The United States Census form sits on my kitchen counter in its crisp, white envelope, mocking me each night. It demands not only that I count my family members, but also that I should make each of us fit into a narrow definition of “ethnicity.”
The last time I completed the US Census I was mid-pregnancy with my first child and obsessed with more urgent, existential issues of identity. Forms and “Please Check One” requirements were not even an abstract consideration for me at that point.
Tonight I resolve to open that envelope and, like the fearless bad-ass I am, I’m going to stare that form down and fill it out.
In my two children I see faces that resemble the diversity in their family of birth. They are black, they are white, they are working class, English, French, Irish, intellectual, American West Coast, pioneer, military, hippie, radical, political, urban, rural, salt-of-the-Earth, Washingtonian. The school they attend is plopped smack in the vibrant heart of the most diverse zip code in the country: Seattle’s Rainier Valley. Like their school, they are a breathtaking and humbling mish-mash.
Last week I read an article about people of mixed ethnicity choosing “just black”. Mainstream media seems fairly obsessed with this idea of “just black”. Headlines read “President Obama: HE’S BLACK” after he publicly completed his census form. As a white working class girl who spent my youth studying African American history, I recognize that we have come a long way. At the same time, we haven’t. Perversely it strikes me that if my children were phenotypically darker skinned, this concept would be easier for me and yet life possibly much harder for them.
Perhaps that US census form sits unopened on my counter because I am tinged with irritation from my most recent “Please Check One” experience.

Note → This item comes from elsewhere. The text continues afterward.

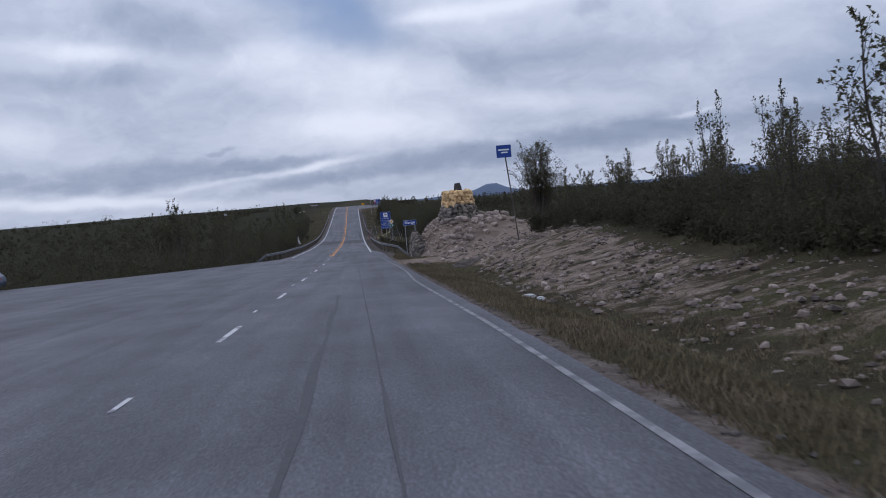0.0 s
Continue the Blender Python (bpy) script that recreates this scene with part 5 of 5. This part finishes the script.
# wood beyond the lay-by and the rail
region(forest, 6.3, 28, (-34, -7), (74, 108), (3.2, 4.4), seed=13, gap=1.6, inside=lambda x, y: x < left_edge(y) - 2.6)
region(scrub, 2.0, 26, (-30, -6.5), (72, 110), (1.2, 2.0), seed=14, gap=1.0, inside=lambda x, y: x < left_edge(y) - 1.8)
for x, y, h, k in ((-17.6, 112.6, 8.8, 0), (-11.8, 103.2, 7.0, 1), (-19.8, 114.0, 7.4, 1)):
    place(crooked[k], x, y, h, 7.0, 1.0)
region(forest, 6.3, 26, (-15, -8.8), (165, 226), (5.2, 7.0), seed=25, gap=1.3)
region(forest, 6.3, 44, (-24, -8.4), (108, 224), (4.6, 6.2), seed=15, gap=1.5)
region(scrub, 2.0, 40, (-18, -7.2), (100, 236), (1.1, 1.9), seed=16, gap=1.0)
place(round_[0], -9.0, 233, 4.3, 4.7, 0.9)
place(round_[1], -11.8, 240, 3.2, 4.7, 1.0)
region(scrub, 2.0, 18, (-26, -8), (240, 296), (0.9, 1.5), seed=17, gap=1.6)
place(round_[0], -14.6, 300, 2.9, 4.7, 1.7)
place(thin[2], -15.8, 301, 1.7, 4.0, 1.0)
place(thin[0], -17.5, 302, 1.4, 4.0, 1.0)

# undergrowth that closes the wood below the crowns
rnd = random.Random(44)
vs, fs = [], []
# clumps, x range, y range; negative x is counted from the road's edge there
AREAS = [(170, (11.9, 13.4), (4, 46)), (150, (9.0, 12.5), (275, 288)), (150, (5.6, 10.5), (116, 152)), (420, (13, 29), (0, 66)), (260, (11.6, 15.5), (6, 44)), (140, (7.9, 11.5), (234, 264)), (110, (12.0, 20), (296, 313)), (150, (7.0, 17), (71, 84)), (120, (8.4, 13), (256, 282)), (220, (8.8, 15), (84, 116)), (180, (-20, -3.5), (72, 112)), (80, (9.6, 16), (146, 168)),
         (420, (7.8, 20), (214, 276)), (160, (9, 22), (264, 283)), (480, (-50, -5), (76, 200)), (200, (-20, -4), (150, 238)), (620, (9.8, 30), (76, 226)), (320, (-24, -4.2), (70, 226))]
todo = [(xr, yr) for n, xr, yr in AREAS for _ in range(n)]
for xr, yr in todo:
    x, y = rnd.uniform(*xr), rnd.uniform(*yr)
    if xr[0] < 0:
        x += left_edge(y)
    elif y < 66:
        x += 0.035 * y
    if (150 < y < 178 and 0 < x < 10.4) or (x > 0 and xr[0] == 13 and rnd.random() < 0.4 * (x - 13) / 16):
        continue
    hh = rnd.uniform(1.0, 2.3) if y > 66 else rnd.uniform(0.7, 1.4)
    if 214 < y < 272 and x > 0:
        hh *= 0.36 + 0.16 * noise.noise(Vector((x * 0.2, y * 0.2, 3)))
    if x > 0 and (y > 293 or 66 < y < 84.1):
        hh *= 0.22
    if xr[0] == 11.9:
        hh *= 0.38
    if 116 < y < 152.5 and 0 < x < 9.8:
        hh *= 0.3
    if x < 0 and y > 150:
        hh *= 1.35
    gz = ground_z(x, y)
    for _ in range(100):
        a, t_ = rnd.uniform(0, 6.28), rnd.random()
        q = math.sqrt(rnd.random()) * hh * 0.62 * (1 - 0.5 * t_)
        c = Vector((x + math.cos(a) * q, y + math.sin(a) * q, gz + hh * t_))
        u = Vector((rnd.gauss(0, 1), rnd.gauss(0, 1), rnd.gauss(0, 1))).normalized() * rnd.uniform(0.04, 0.085)
        w = u.cross(Vector((rnd.gauss(0, 1), rnd.gauss(0, 1), rnd.gauss(0, 1)))).normalized() * rnd.uniform(0.025, 0.05)
        n0 = len(vs)
        vs += [tuple(c - u - w), tuple(c - u + w), tuple(c + u * 1.3)]
        fs.append((n0, n0 + 1, n0 + 2))
soup("undergrowth", vs, fs, DRYLEAF, "dense dark undergrowth between the birches", "undergrowth")

# far scrub, past counting
rnd = random.Random(41)
vs, fs = [], []
clumps = 0
while clumps < 9000:
    side = rnd.choice((-1, 1))
    x = side * (26 + 420 * rnd.random() ** 2)
    y = rnd.uniform(0, 560) if rnd.random() < 0.8 else rnd.uniform(300, 900)
    if side > 0 and 228 < y < 300 and x < 34:
        continue
    if side > 0 and y > 296 and x < 45:
        continue
    if side < 0 and y > 240 and x > -32:
        continue
    if clumps < 1300:
        x, y = 20 + rnd.expovariate(1 / 24), rnd.triangular(30, 270, 140)
    elif clumps < 2500:
        y = rnd.triangular(20, 380, 160)
        x = (-30 if y > 240 else left_edge(y) - 6) - rnd.expovariate(1 / 45)
    elif clumps < 2850:
        x, y = 32 + rnd.expovariate(1 / 24), rnd.triangular(240, 310, 280)
    elif noise.noise(Vector((x * 0.02, y * 0.02, 8))) < rnd.uniform(-0.5, 0.35):
        continue
    if clumps >= 6300:
        x, y = (rnd.uniform(38, 190), rnd.uniform(150, 420)) if clumps < 8200 else (left_edge(100) - rnd.uniform(30, 210), rnd.uniform(110, 400))
        if y > 296 and x < 48:
            continue
    gz = ground_z(x, y)
    near_ = clumps < 2850
    hh = rnd.uniform(0.5, 1.6) * (1.7 if rnd.random() < 0.25 else 1.0) * (0.6 if 2500 <= clumps < 2850 else 1.3 if near_ else 1.0)
    for _ in range(54 if near_ else 26):
        a = rnd.uniform(0, 6.28)
        q = math.sqrt(rnd.random()) * hh * 0.75
        t_ = rnd.random()
        c = Vector((x + math.cos(a) * q * (1 - 0.6 * t_), y + math.sin(a) * q * (1 - 0.6 * t_), gz + hh * t_))
        u = Vector((rnd.gauss(0, 1), rnd.gauss(0, 1), rnd.gauss(0, 1))).normalized() * rnd.uniform(0.12, 0.32) * (0.62 if near_ else 1.0)
        w = u.cross(Vector((rnd.gauss(0, 1), rnd.gauss(0, 1), rnd.gauss(0, 1)))).normalized() * rnd.uniform(0.08, 0.2) * (0.62 if near_ else 1.0)
        n0 = len(vs)
        vs += [tuple(c - u - w), tuple(c - u + w), tuple(c + u * 1.3)]
        fs.append((n0, n0 + 1, n0 + 2))
    clumps += 1
soup("far_scrub", vs, fs, DRYLEAF, "dark low birch scrub spread over the heath", "scrub")

# ---- grass ----


def grass(name, spots, mat, label, tall=(0.05, 0.17)):
    r_ = random.Random(len(spots))
    vs, fs = [], []
    for x, y in spots:
        gz = ground_z(x, y) - 0.01
        for _ in range(4):
            a, l_ = r_.uniform(0, 6.28), r_.uniform(*tall)
            w = 0.008 + 0.015 * l_
            bx, by = x + r_.gauss(0, 0.05), y + r_.gauss(0, 0.05)
            tx, ty = r_.gauss(0, 0.4) * l_, r_.gauss(0, 0.4) * l_
            n0 = len(vs)
            vs += [(bx - w * math.cos(a), by - w * math.sin(a), gz), (bx + w * math.cos(a), by + w * math.sin(a), gz), (bx + tx, by + ty, gz + l_)]
            fs.append((n0, n0 + 1, n0 + 2))
    return soup(name, vs, fs, mat, label, "grass")


def cutting(x, y):
    """Stony foot of the cutting, where little grass grows."""
    return step(x, 6.3, 7.2) * step(y, 8, 16) * (1 - step(y, 44, 46))


rnd = random.Random(51)
spots = []
while len(spots) < 44000:
    k = rnd.random()
    if k < 0.5:
        x, y = 4.25 + 5.2 * rnd.random() ** 1.3, rnd.uniform(-6, 82)
    elif k < 0.62:
        x, y = rnd.uniform(4.6, 9.5), rnd.uniform(82, 272)
    elif k < 0.85:
        x, y = rnd.uniform(4.4, 13), rnd.uniform(272, 312)
    else:
        y = rnd.uniform(80, 310)
        x = left_edge(y) - rnd.uniform(0.5, 5)
    if bareness(x, y) < 0.25 + 0.35 * rnd.random() and noise.noise(Vector((x * 0.5, y * 0.5, 6))) > rnd.uniform(-0.6, 0.4) and rnd.random() > 0.7 * cutting(x, y):
        spots.append((x, y))
grass("verge_grass", [s_ for s_ in spots if s_[1] < 276 and (s_[0] < 5.9 or 51 < s_[1] < 90 or noise.noise(Vector((s_[0] * 0.4, s_[1] * 0.3, 2))) > 0.1)], GRASS, "dry yellow and brown grass on the verges", (0.04, 0.12))
grass("verge_grass", [s_ for s_ in spots if s_[1] < 276 and not (s_[0] < 5.9 or 51 < s_[1] < 90 or noise.noise(Vector((s_[0] * 0.4, s_[1] * 0.3, 2))) > 0.1)], MOSS, "dull green grass and moss in the ditch", (0.04, 0.13))
grass("verge_grass", [s_ for s_ in spots if s_[1] >= 276 and s_[0] < 6.4], GRASS, "short brown grass before the junction", (0.03, 0.08))
grass("verge_grass", [s_ for s_ in spots if s_[1] >= 276 and s_[0] >= 6.4], MOSS, "short dull green grass on the bank at the crest", (0.03, 0.10))

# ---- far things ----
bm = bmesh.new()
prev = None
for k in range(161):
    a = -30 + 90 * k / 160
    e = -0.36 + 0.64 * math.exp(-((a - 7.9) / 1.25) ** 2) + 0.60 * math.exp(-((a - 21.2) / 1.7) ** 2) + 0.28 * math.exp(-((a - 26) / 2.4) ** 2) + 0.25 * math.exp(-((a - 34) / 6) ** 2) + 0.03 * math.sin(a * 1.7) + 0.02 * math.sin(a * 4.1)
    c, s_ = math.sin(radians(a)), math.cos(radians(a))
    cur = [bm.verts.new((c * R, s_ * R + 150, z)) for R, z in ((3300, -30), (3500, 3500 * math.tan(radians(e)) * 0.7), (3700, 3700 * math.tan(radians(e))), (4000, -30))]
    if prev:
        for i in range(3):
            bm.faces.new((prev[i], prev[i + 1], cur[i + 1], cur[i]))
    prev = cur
# backdrop hills, with air haze given by their blue-grey colour
tagged(link("backdrop", bm, HAZEHILL, smooth=True), "far hills on the horizon, blue-grey haze in their colour", "hills", kind="structure")

box_ = thing("storage_box", "orange-yellow box standing beside the road at the crest", "box", m=pose(5.6, 392, road_z(392)))
box(bm := bmesh.new(), (0.95, 0.7, 0.75), (0, 0, 0.46), bevel=0.03)
part("body", bm, SIGNYELLOW, box_)
box(bm := bmesh.new(), (1.0, 0.75, 0.06), (0, 0, 0.86), bevel=0.02)
part("lid", bm, SIGNYELLOW, box_)
for sx in (-1, 1):
    box(bm := bmesh.new(), (0.08, 0.6, 0.16), (sx * 0.38, 0, 0.04))
    part("foot", bm, SIGNBLACK, box_)

# parked car at the edge of the lay-by
PAINT = material("car_paint", (0.035, 0.055, 0.10), 0.3, 0.4, vary=0.1, scale=1, fine=20, bump=0.0, fine_amount=0.05, spec=0.5)
GLASS = material("car_glass", (0.02, 0.024, 0.03), 0.1, vary=0.1, bump=0.0, fine_amount=0.02, spec=0.6)
RUBBER = material("rubber", (0.02, 0.02, 0.02), 0.9, vary=0.1, bump=0.1)
car = thing("parked_car", "dark blue estate car parked at the lay-by edge", "car", m=pose(-24.1, 66.3, road_z(66.3), 0, 0, 3))
prof = [(-2.2, 0.3), (2.12, 0.3), (2.2, 0.6), (2.15, 0.95), (1.95, 1.05), (1.65, 1.55), (1.2, 1.66), (-0.4, 1.64), (-1.1, 1.1), (-2.0, 0.95), (-2.2, 0.7)]
bm = bmesh.new()
fr = [bm.verts.new((x, -0.88 + (0.12 if z > 1.2 else 0), z)) for x, z in prof]
rr = [bm.verts.new((x, 0.88 - (0.12 if z > 1.2 else 0), z)) for x, z in prof]
bm.faces.new(fr)
bm.faces.new(rr[::-1])
for k in range(len(prof)):
    j = (k + 1) % len(prof)
    bm.faces.new((fr[j], fr[k], rr[k], rr[j]))
bmesh.ops.recalc_face_normals(bm, faces=bm.faces)
bmesh.ops.bevel(bm, geom=list(bm.edges), offset=0.05, segments=2, affect="EDGES")
part("body", bm, PAINT, car)
for pts in ([(1.55, 1.12), (1.40, 1.50), (0.85, 1.54), (0.85, 1.12)], [(0.78, 1.12), (0.78, 1.54), (-0.1, 1.54), (-0.1, 1.12)], [(-0.17, 1.12), (-0.17, 1.52), (-0.38, 1.52), (-0.85, 1.12)]):
    for y0 in (-0.835, 0.855):
        part("side_window", shape(pts, 0.02, y0), GLASS, car, "dark glass")
bm = shape([(-0.36, 0), (0.36, 0), (0.3, 0.4), (-0.3, 0.4)], 0.02, 0)
part("rear_light", box(bmesh.new(), (0.05, 0.2, 0.3), (2.17, -0.72, 0.9), bevel=0.01), SIGNRED, car, "red rear light")
bm.free()
for x in (-1.35, 1.4):
    for y0 in (-0.84, 0.84):
        bm = bmesh.new()
        sgn = 1 if y0 > 0 else -1
        tube(bm, [(x, y0 - sgn * 0.1, 0.33), (x, y0 + sgn * 0.02, 0.33), (x, y0 + sgn * 0.06, 0.33)], [0.33, 0.33, 0.29], 20)
        w_ = part("wheel", bm, RUBBER, car, "black tyre")
        bm = bmesh.new()
        tube(bm, [(x, y0 + sgn * 0.03, 0.33), (x, y0 + sgn * 0.075, 0.33)], [0.22, 0.18], 16)
        part("rim", bm, POLE, w_, "pale metal rim")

I enrolled my son in Seattle Public Schools Kindergarten. The “Please Check One” form remains unchanged since my daughter entered school five years ago.
The public school form reads:
Ethnic Code: The ethnic code listed in BOX 1 will be used by Seattle Public Schools primarily to meet various Federal, State and District requirements. Select a code from the list provided that it describes the student’s ethnicity and enter it in BOX 1. If you choose not to respond to this item, please indicate by signing here. If the ethnic code is left blank, Federal reporting regulations require us to assign a code for the student. If you wish to enter a second ethnic code for this student, select the appropriate code and enter in Box 2.
The problem with all of these required forms is obvious: my kids aren’t one box. My daughter most certainly looks white. When I mention she is white AND black, they stare at me blankly. Maybe that means I should have listed “WH” for her on the public school form, and “BL” second. My son is a sweet, light, brown. Perhaps I should write “BL” first for him and “WH” second.
I suppose there could be a partial box–“three-quarters white” or “one-quarter black.” If it were allowable, I could color small boxes-in-the-box so that we could portion out my children appropriately. If my son were a coconut-cream pie instead of a boy, I could divvy him into a box.
Whatever I select, I have been told that only the first box will be counted for federal, state and district requirements. If I select “WH” then my kids will be “just white”, ignoring any other boxes I might check, or any explanations that I might scribble in the margins.
Maybe I should just surrender and list WH for both of them.
Perhaps I should just quietly “stick it to the man” and list BL for both of them.
That census form is still lying on my kitchen counter. Today, I resolve to go directly home and “Please Check Two”: White and Black. Neither really fit for me and probably not for them.
I wish that all of us had more options.